John S. Hastings Professor of Law
Contact Information
dacwilli [at] indiana [dot] edu  
(812) 855-6793  
Law Building 274
 
Education
B.A. at Haverford College, 1982
J.D. at Harvard University, 1985
Courses
Constitutional Law (B513)
Native American Law (B770)
Seminar in Constitutional Law (L799)
Constitutional Design in Multiethnic Societies (B575)
In the News
Background
  • Clerk, Hon. Ruth Bader Ginsburg, U.S. Court of Appeals for the District of Columbia Circuit, 1985-86
  • Sarah Sears Prize, Harvard Law School 1985
  • Indiana University Distinguished Faculty Research Lecturer (2003)
Biography

David Williams graduated magna cum laude from Harvard University, where he served on the Board of Editors for the Harvard Law Review.

A noted constitutional law scholar, Professor David C. Williams has written numerous articles in major journals throughout the country. He is a popular lecturer on Native American people and on the Second Amendment.
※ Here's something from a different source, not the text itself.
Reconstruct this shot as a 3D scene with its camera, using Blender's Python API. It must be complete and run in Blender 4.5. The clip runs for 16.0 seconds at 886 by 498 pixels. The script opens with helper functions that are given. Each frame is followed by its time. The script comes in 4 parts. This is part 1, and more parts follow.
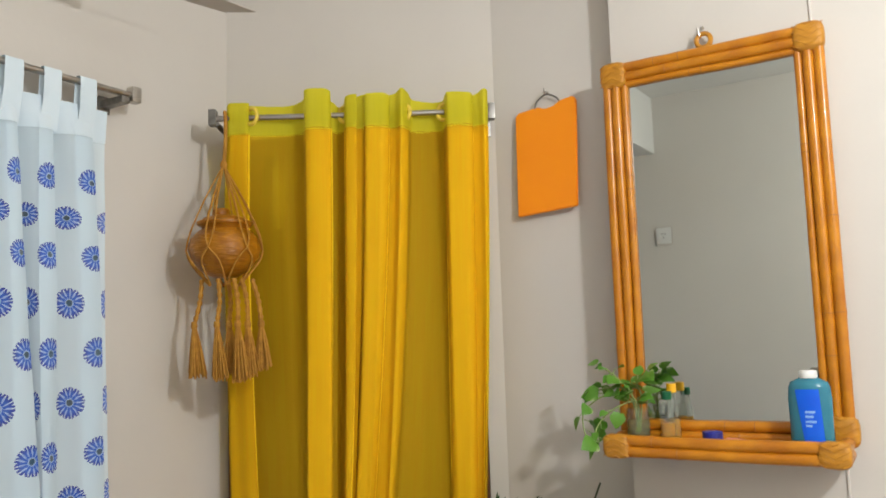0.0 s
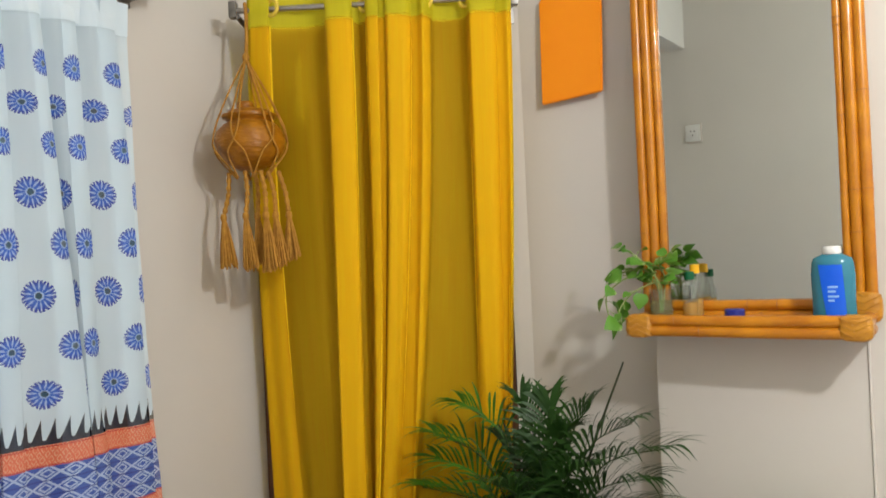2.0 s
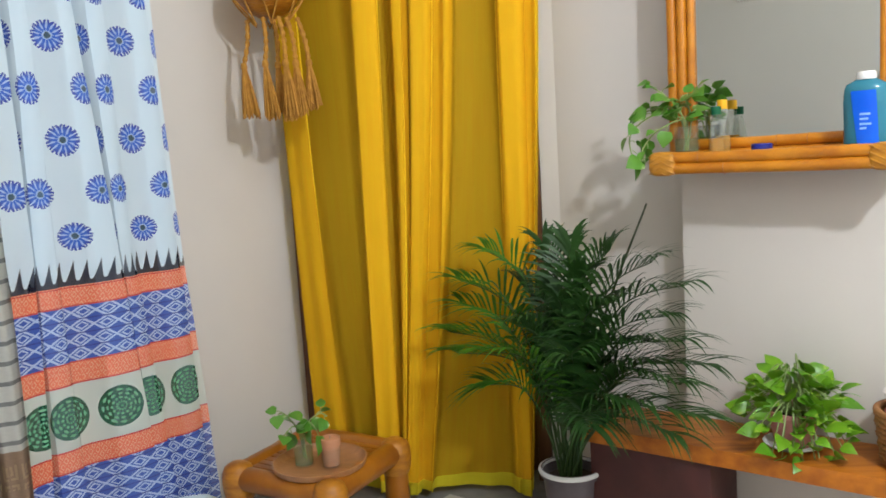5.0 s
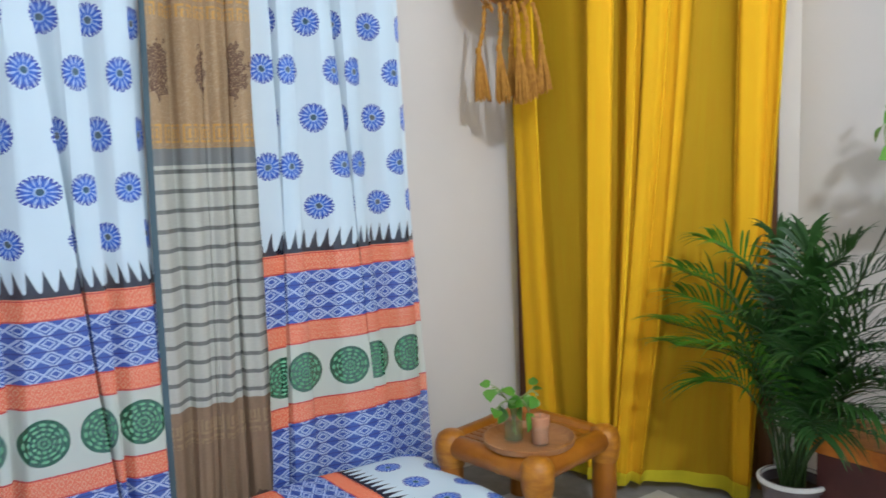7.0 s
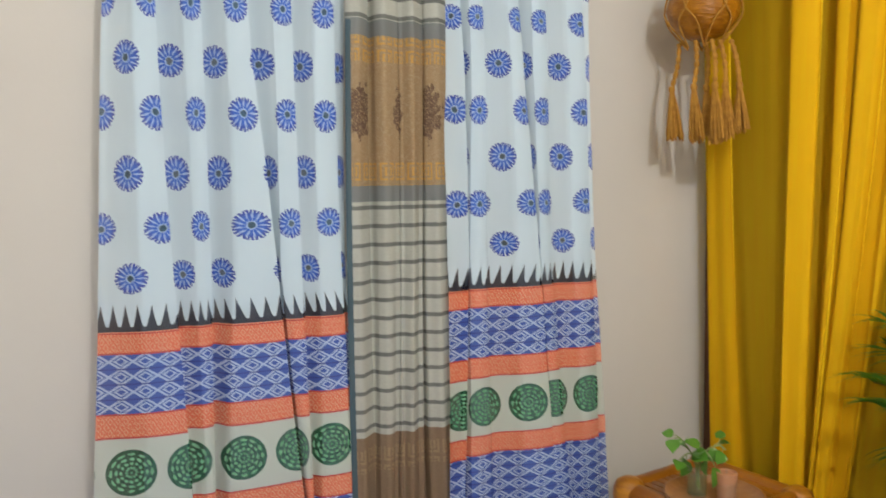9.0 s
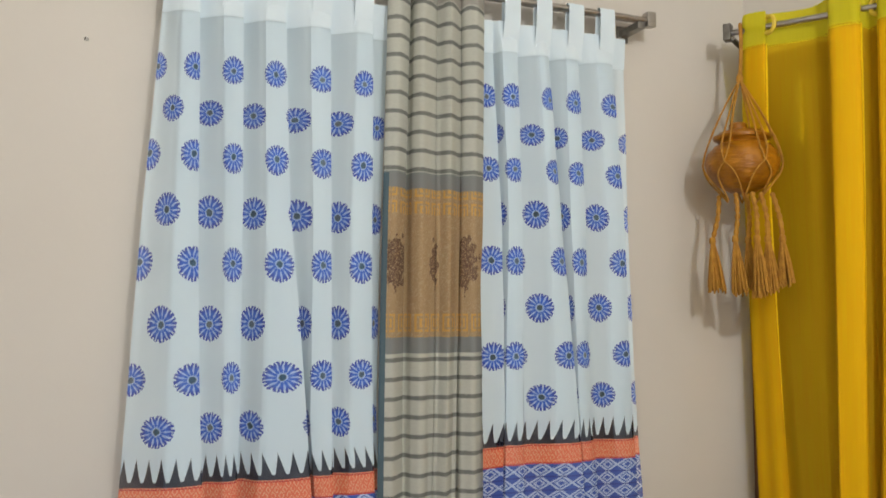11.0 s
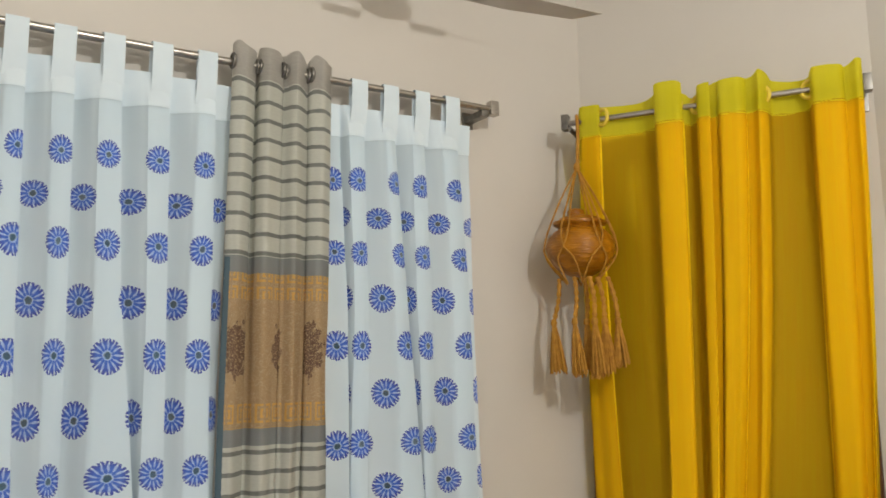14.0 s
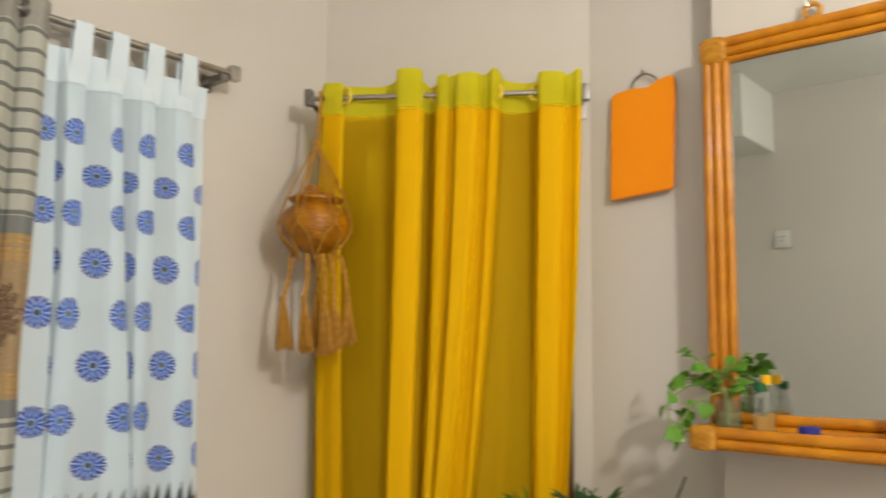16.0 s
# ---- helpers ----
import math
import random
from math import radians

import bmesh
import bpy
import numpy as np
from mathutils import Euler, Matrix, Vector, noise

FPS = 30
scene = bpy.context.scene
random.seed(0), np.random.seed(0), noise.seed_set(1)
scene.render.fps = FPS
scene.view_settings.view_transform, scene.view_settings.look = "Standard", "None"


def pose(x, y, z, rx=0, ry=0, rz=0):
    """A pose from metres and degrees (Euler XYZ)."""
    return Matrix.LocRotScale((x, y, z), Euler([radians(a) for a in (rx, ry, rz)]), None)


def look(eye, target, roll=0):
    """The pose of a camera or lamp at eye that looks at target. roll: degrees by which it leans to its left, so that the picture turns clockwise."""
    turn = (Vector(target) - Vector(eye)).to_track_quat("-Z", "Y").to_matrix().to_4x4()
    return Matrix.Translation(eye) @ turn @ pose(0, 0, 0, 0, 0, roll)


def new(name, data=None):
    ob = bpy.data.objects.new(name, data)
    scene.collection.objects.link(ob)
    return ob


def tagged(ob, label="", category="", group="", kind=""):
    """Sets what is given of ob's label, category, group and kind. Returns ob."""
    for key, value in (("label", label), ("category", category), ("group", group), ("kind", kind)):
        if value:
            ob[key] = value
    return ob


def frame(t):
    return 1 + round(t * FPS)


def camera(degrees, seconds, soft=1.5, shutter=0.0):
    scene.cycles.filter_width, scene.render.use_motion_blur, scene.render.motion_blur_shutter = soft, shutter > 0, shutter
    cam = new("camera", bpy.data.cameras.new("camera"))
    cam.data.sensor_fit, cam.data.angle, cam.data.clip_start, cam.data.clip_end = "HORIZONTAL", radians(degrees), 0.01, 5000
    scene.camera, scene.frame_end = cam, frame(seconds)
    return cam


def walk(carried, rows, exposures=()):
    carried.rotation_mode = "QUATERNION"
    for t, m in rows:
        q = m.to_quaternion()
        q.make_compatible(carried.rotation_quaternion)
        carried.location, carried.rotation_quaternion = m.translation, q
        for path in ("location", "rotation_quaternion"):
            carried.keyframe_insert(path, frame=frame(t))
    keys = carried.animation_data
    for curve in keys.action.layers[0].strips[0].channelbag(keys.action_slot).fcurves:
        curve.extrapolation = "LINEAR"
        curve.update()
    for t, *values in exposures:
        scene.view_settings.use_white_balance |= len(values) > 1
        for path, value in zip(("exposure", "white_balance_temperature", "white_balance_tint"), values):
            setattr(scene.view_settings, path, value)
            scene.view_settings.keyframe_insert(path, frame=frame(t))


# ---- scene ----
cam = camera(56.4, 16.0, soft=1.6, shutter=0.5)
PATH = [
    (0, (-0.159, 0.083, 1.392), (-0.099, 2.071, 1.609), -1.8),
    (0.5, (-0.162, 0.056, 1.388), (-0.118, 2.049, 1.538), -3.1),
    (1, (-0.151, 0.055, 1.369), (-0.152, 2.053, 1.466), -3.3),
    (1.5, (-0.145, 0.062, 1.343), (-0.162, 2.061, 1.405), -2.8),
    (2, (-0.149, 0.068, 1.312), (-0.166, 2.068, 1.324), -2.6),
    (2.5, (-0.145, 0.073, 1.298), (-0.168, 2.072, 1.226), -2.9),
    (3, (-0.139, 0.078, 1.274), (-0.164, 2.075, 1.171), -2.3),
    (3.5, (-0.124, 0.072, 1.258), (-0.183, 2.063, 1.084), -1.7),
    (3.7, (-0.117, 0.074, 1.25), (-0.188, 2.06, 1.033), -2.3),
    (5.8, (-0.041, 0.083, 1.137), (-0.347, 2.046, 0.899), -3.0),
    (6, (-0.049, 0.065, 1.141), (-0.451, 2.011, 0.909), -1.9),
    (6.5, (-0.059, 0.066, 1.137), (-0.604, 1.976, 0.901), -2.1),
    (7, (-0.059, 0.054, 1.137), (-0.733, 1.923, 0.904), -1.8),
    (7.5, (-0.065, 0.051, 1.14), (-0.856, 1.87, 0.884), -2.1),
    (8, (-0.055, 0.045, 1.153), (-0.97, 1.805, 0.897), -1.4),
    (8.5, (-0.054, 0.052, 1.172), (-1.023, 1.787, 0.948), -0.9),
    (9, (-0.078, 0.034, 1.178), (-1.132, 1.725, 1.015), -0.8),
    (9.5, (-0.097, 0.049, 1.189), (-1.2, 1.714, 1.088), -0.4),
    (10, (-0.098, 0.056, 1.218), (-1.246, 1.693, 1.184), 0.2),
    (10.2, (-0.108, 0.067, 1.223), (-1.252, 1.708, 1.226), 0.3),
    (12.3, (-0.088, 0.076, 1.306), (-1.216, 1.71, 1.542), -0.5),
    (12.5, (-0.093, 0.067, 1.308), (-1.219, 1.703, 1.546), -0.6),
    (13, (-0.061, 0.086, 1.342), (-1.078, 1.79, 1.591), -0.6),
    (13.5, (-0.056, 0.098, 1.337), (-0.954, 1.864, 1.603), -1.6),
    (14, (-0.081, 0.1, 1.327), (-0.899, 1.904, 1.606), -0.7),
    (14.5, (-0.131, 0.094, 1.311), (-0.836, 1.946, 1.58), -1.3),
    (15, (-0.153, 0.102, 1.321), (-0.705, 2.007, 1.574), -1.5),
    (15.5, (-0.12, 0.126, 1.321), (-0.562, 2.064, 1.544), -0.7),
    (16, (-0.062, 0.131, 1.305), (-0.287, 2.104, 1.547), 0.8),
]
walk(cam, [(t, look(eye, target, roll)) for t, eye, target, roll in PATH],
     exposures=[(0, 0.0, 6050, 10), (2, 0.05, 6150, 10), (3.5, 0.18, 6000, 10), (6, 0.32, 5450, 10), (7, 0.32, 5300, 10), (8, 0.26, 5600, 10),
                (9, 0.1, 6150, 10), (10, 0.05, 6250, 10), (12.5, -0.2, 6400, 10), (14, -0.12, 6500, 10), (15.5, -0.02, 6850, 10), (16, 0.0, 6700, 10)])

# ---- world and lamps ----
world = bpy.data.worlds.new("night_room")
scene.world = world
world.use_nodes = True
world.node_tree.nodes["Background"].inputs["Color"].default_value = (0.5, 0.6, 0.8, 1)
world.node_tree.nodes["Background"].inputs["Strength"].default_value = 0.05

LAMP_AT = Vector((0.961, 0.159, 2.43))
lamp = new("ceiling_bulb_light", bpy.data.lights.new("ceiling_bulb_light", "POINT"))
lamp.data.energy, lamp.data.shadow_soft_size, lamp.data.color = 114, 0.06, (1.0, 0.97, 0.90)
lamp.location = LAMP_AT

# ---- plan: three wall frames ----
C1, C2 = Vector((-0.95, 2.84)), Vector((0.115, 2.84))
UW, NW = Vector((-0.559, -0.829)), Vector((0.829, -0.559))
UM, NM = Vector((0.829, -0.559)), Vector((-0.559, -0.829))


def pw(s, o, z):
    """Window wall: s along it from the corner, o out into the room."""
    q = C1 + UW * s + NW * o
    return Vector((q.x, q.y, z))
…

Winner of the Wallace Teaching Award and the Leonard D. Fromm Public Interest Faculty Award, Williams teaches Constitutional Law and Native American Law.

David Williams

In recent years, his research has focused on two aspects of constitutional law: the right of Native American tribes to self-government within the American constitutional system, and the alleged constitutional right of the people to keep and bear arms in order to make revolution against government. These two seemingly unrelated topics raise the common theme of examining the possibility of popular government outside the normal channels of state and federal elections, and more specifically the claimed right of an "organic" people to resist the encroachment of an "alien" government.
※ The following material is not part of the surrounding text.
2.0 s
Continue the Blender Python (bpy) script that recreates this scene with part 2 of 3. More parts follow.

Through the Center for Constitutional Democracy in Plural Societies, Williams's research achieves true impact. In addition to theoretical exploration of the subject, his efforts to build constitutional democracy in countries such as Burma and Liberia, which have suffered ethnic, linguistic, and other divisions in recent years, are tangible.

Williams has written widely on constitutional design, Native American Law, the constitutional treatment of difference, and the relationship between constitutionalism and political violence. He is the author of The Mythic Meanings of the Second Amendment: Taming Political Violence in a Constitutional Republic (Yale University Press, 2003).